Mereka menilai kebijakan peningkatan batas pengenaan PTKP bakal berdampak langsung terhadap kemampuan cicilan masyarakat berpenghasilan rendah untuk mewujudkan rumah impian. Jadi, selintas tidak alasan bagi pemerintah maupun DPR untuk tidak segera mewujudkan kebijakan tersebut. Selain meningkatkan daya beli masyarakat bawah, juga mengurangi beban kalangan pengusaha yang harus menanggung PPh karyawan. Direktorat Jenderal Pajak tentu saja yang kena getahnya karena harus menutupi potensi pajak yang tak tertagih tersebut. Tetapi, tidak perlu khawatir sebab selama lima tahun terakhir ini seiring pertumbuhan ekonomi telah muncul kelas menengah baru yang diperkirakan bertambah 9 juta orang per tahun.

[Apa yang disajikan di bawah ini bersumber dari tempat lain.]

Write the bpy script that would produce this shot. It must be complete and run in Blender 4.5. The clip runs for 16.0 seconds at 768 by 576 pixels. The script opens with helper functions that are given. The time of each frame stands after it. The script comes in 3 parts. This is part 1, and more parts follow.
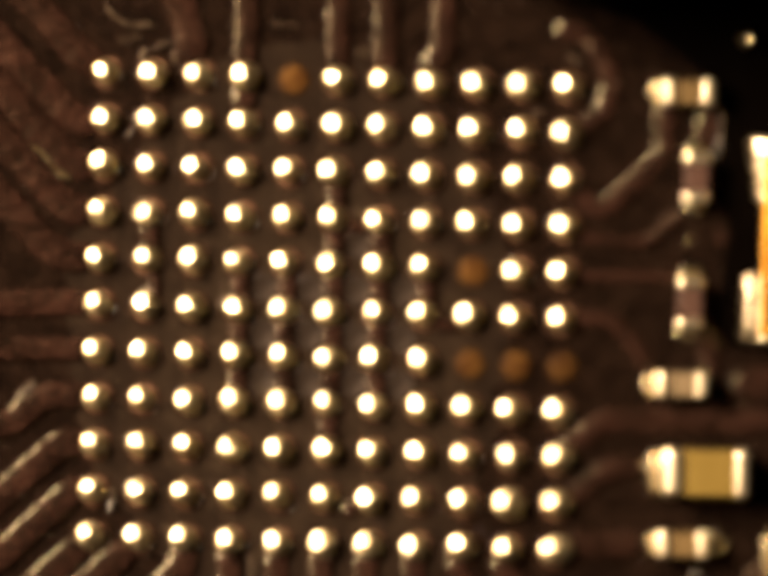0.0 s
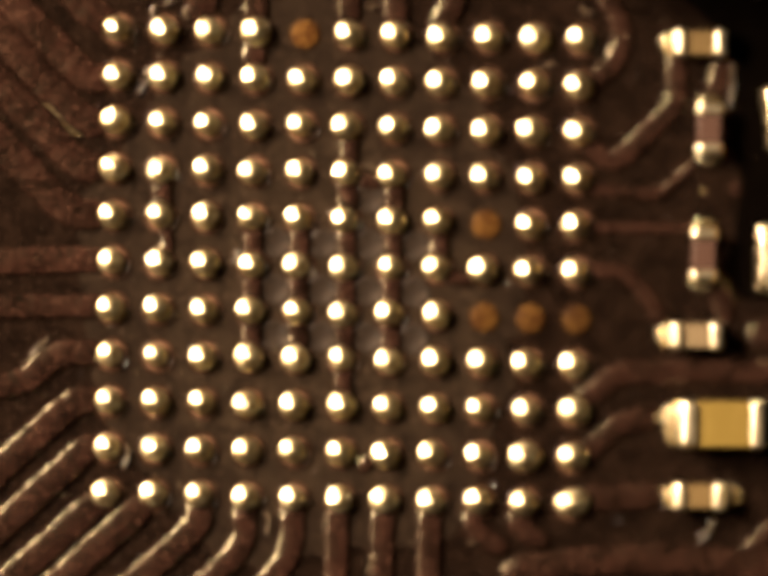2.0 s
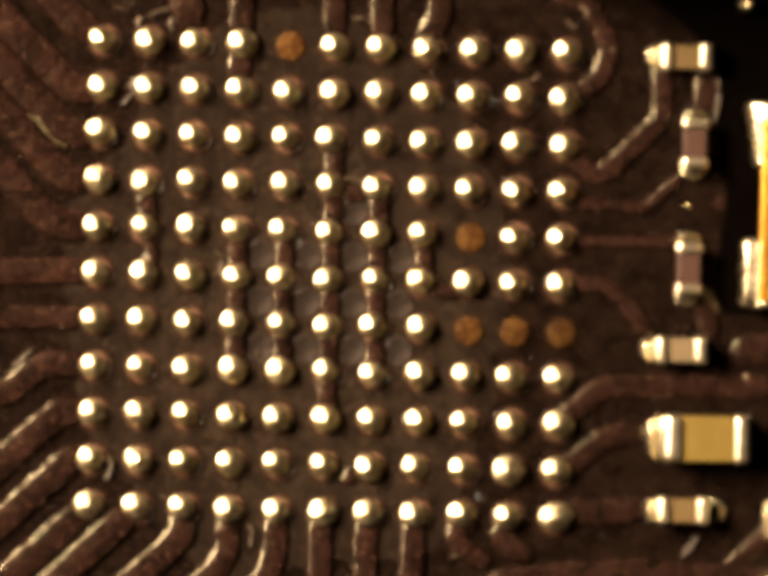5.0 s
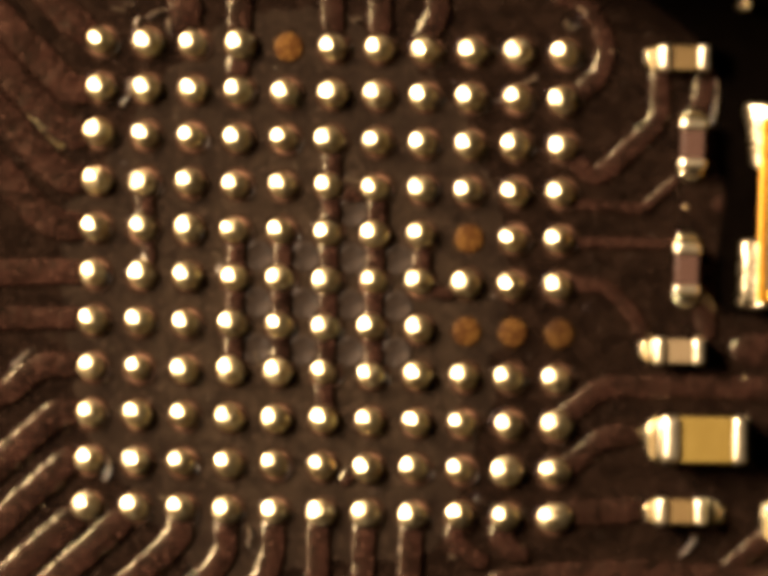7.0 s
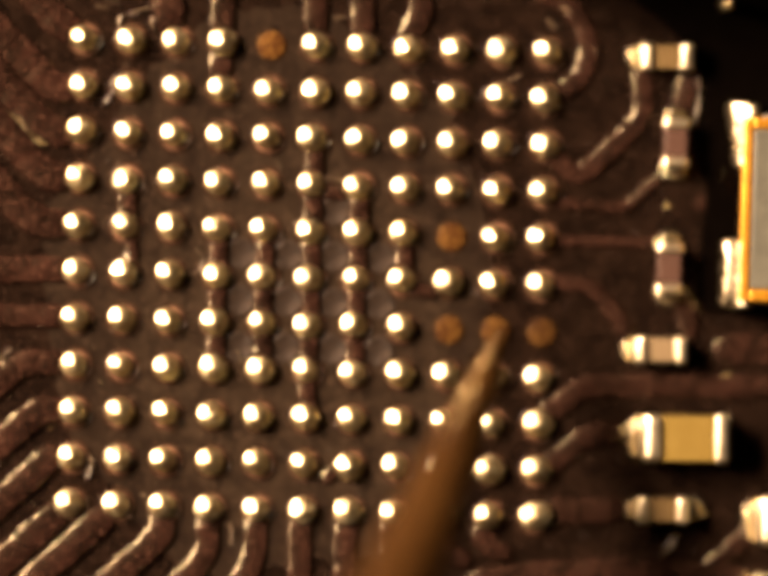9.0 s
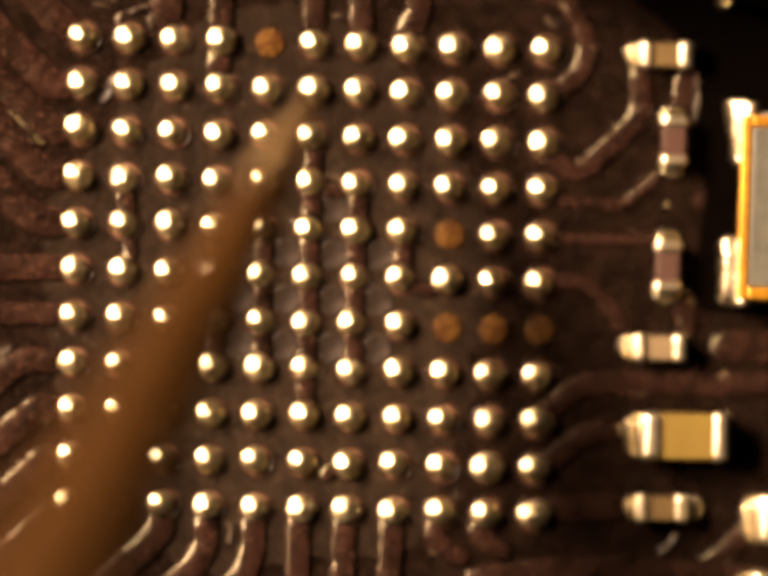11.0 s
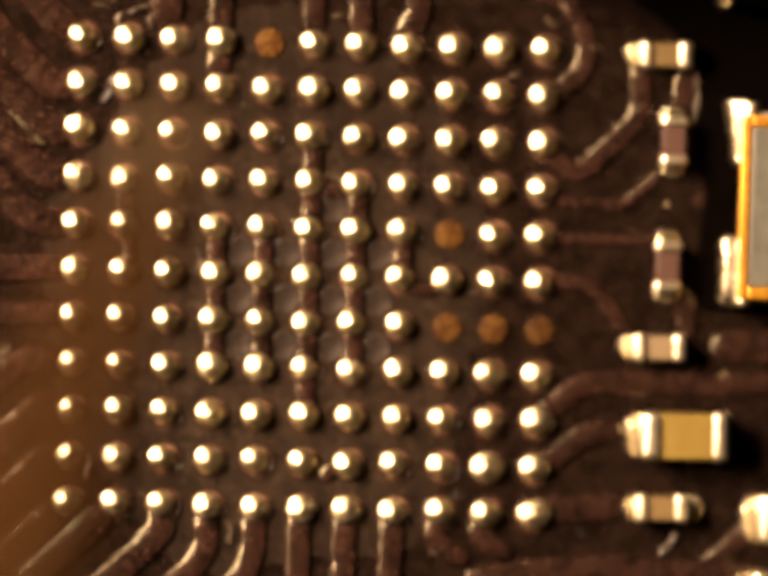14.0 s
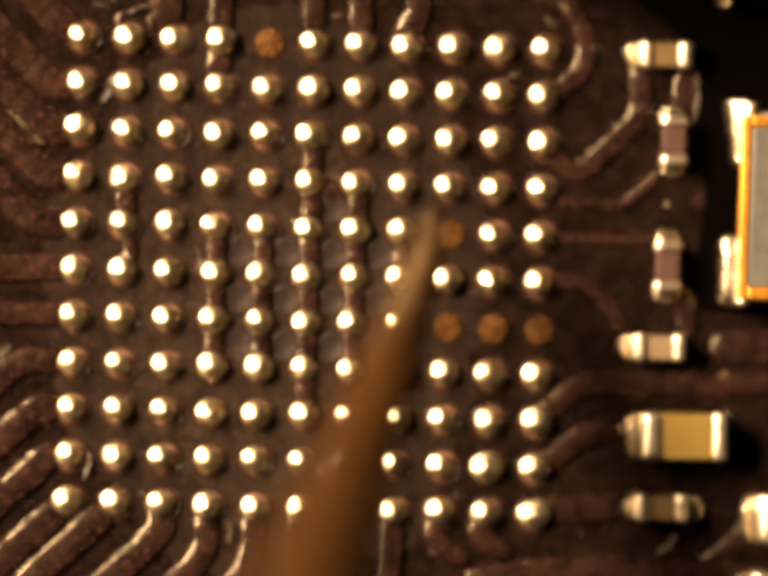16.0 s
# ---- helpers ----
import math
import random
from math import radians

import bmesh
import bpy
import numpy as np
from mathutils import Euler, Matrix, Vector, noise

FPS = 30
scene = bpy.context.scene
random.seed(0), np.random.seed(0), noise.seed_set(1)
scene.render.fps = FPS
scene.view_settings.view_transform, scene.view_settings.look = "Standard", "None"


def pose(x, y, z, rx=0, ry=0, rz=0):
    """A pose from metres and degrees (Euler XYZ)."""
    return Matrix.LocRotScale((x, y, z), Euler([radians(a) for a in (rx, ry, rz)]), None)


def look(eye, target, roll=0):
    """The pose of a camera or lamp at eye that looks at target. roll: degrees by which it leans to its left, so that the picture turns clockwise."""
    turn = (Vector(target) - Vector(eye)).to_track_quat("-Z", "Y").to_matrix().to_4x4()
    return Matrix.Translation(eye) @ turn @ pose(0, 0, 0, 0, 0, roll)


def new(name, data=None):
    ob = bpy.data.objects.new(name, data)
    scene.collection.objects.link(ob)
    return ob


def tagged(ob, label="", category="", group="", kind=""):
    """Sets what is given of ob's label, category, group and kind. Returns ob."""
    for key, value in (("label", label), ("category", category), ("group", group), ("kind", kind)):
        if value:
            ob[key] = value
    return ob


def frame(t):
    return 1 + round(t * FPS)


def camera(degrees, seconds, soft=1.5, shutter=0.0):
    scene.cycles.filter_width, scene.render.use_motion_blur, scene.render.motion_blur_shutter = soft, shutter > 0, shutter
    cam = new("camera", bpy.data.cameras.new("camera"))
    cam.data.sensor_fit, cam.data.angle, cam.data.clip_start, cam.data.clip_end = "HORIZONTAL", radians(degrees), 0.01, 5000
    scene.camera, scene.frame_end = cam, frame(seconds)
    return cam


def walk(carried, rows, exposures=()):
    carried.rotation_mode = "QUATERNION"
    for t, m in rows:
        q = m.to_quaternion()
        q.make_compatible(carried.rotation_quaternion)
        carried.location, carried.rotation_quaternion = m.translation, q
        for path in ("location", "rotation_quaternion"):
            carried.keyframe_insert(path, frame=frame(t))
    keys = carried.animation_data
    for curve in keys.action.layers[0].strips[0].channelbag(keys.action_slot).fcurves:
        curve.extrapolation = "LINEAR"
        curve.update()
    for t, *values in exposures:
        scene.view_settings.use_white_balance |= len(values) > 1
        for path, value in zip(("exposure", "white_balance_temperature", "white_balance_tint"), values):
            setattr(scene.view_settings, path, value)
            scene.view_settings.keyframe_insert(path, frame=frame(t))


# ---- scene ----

Berdasarkan versi Bank Dunia, sebanyak 56,5 persen dari total populasi Indonesia masuk kategori kelas menengah. Salah satu indikatornya, kelas menengah itu mengeluarkan uang belanja sebesar USD2 hingga USD20 per hari. Nah, masyarakat kelas menengah baru inilah yang harus menjadi fokus garapan para petugas pajak.

Kesimpulan     :
            Pendapat masih terbagi dalam dua kubu yang berbeda, yakni setuju dan tidak setuju. Keduanya memiliki argumen tersendiri yang mewakili kedua kubu ini. Kubu pro menganggap kebijakan ini merupakan kebijakan yang baik untuk menaikkan tabungan masyarakat yang dapat digunakan untuk investasi. Investasi bertujuan untuk memperluas dan meningkatkan produktivitas serta menambah lapangan pekerjaan. Kenaikan PTKP juga dapat menambah tingkat konsumsi masyarakat.
            Sedangkan kubu kontra beranggapan bahwa kebijakan untuk menaikkan PTKP tidak tepat lantaran kondisi APBN defisit. Jika kebijakan diterapkan maka akan menambah defisit negara. Selain itu juga akan memanjakan masyarakat secara berlebihan. Karena selama ini masyarakat sudah terlalu banyak diberi insentif seperti dengan adanya berbagai subsidi. Selain itu, multiplier effect yang ditimbulkan dari kebijakan ini juga sedikit untuk menambah investasi.
            Sehingga dapat disimpulkan bahwa kebijakan untuk menaikkan PTKP harus dikaji ulang dengan melihat target  masyarakat yang seharusnya menerima insentif dari kebijakan ini. Harus dilihat juga dampak negatif yang akan timbul dari kebijakan ini seperti APBN yang semakin defisit. Perlu dibuat cara-cara alternatif untuk menanggulangi dampak negatif yang timbul dari kenaikan PTKP.

Saran               :
Hal-hal yang harus dilakukan untuk menanggulangi dampak negatif dari kebijakan ini :
1.      Mengoptimalkan jumlah pajak yang diterima dari wajib pajak daripada menaikkan PTKP yang dapat berdampak bagi penurunan jumlah pajak yang diterima.
2.      Melakukan sensus pajak karena masih adanya wajib pajak yang belum terdeteksi
3.      Harus melihat konsumsi yang nantinya bertambah dari masyarakat bukan berasal dari pembelian barang-barang impor. Jika masyarakat cenderung membeli barang-barang impor, maka efek positifnya akan nihil. Harus dioptimalkan, konsumsi masyarakat dengan membeli barang-barang dalam negeri.
4.      Pemerintah harus jeli kemana insentif seharusnya diberikan
5.      Melihat kondisi saat ini dimana kaum yang dimaksud pemerintah untuk diberikan insentif malah tidak berdampak sama sekali, seperti kaum buruh. Dimana pendapatan mereka dibawah UMR dan tidak berdampak sama sekali dengan kenaikan PTKP.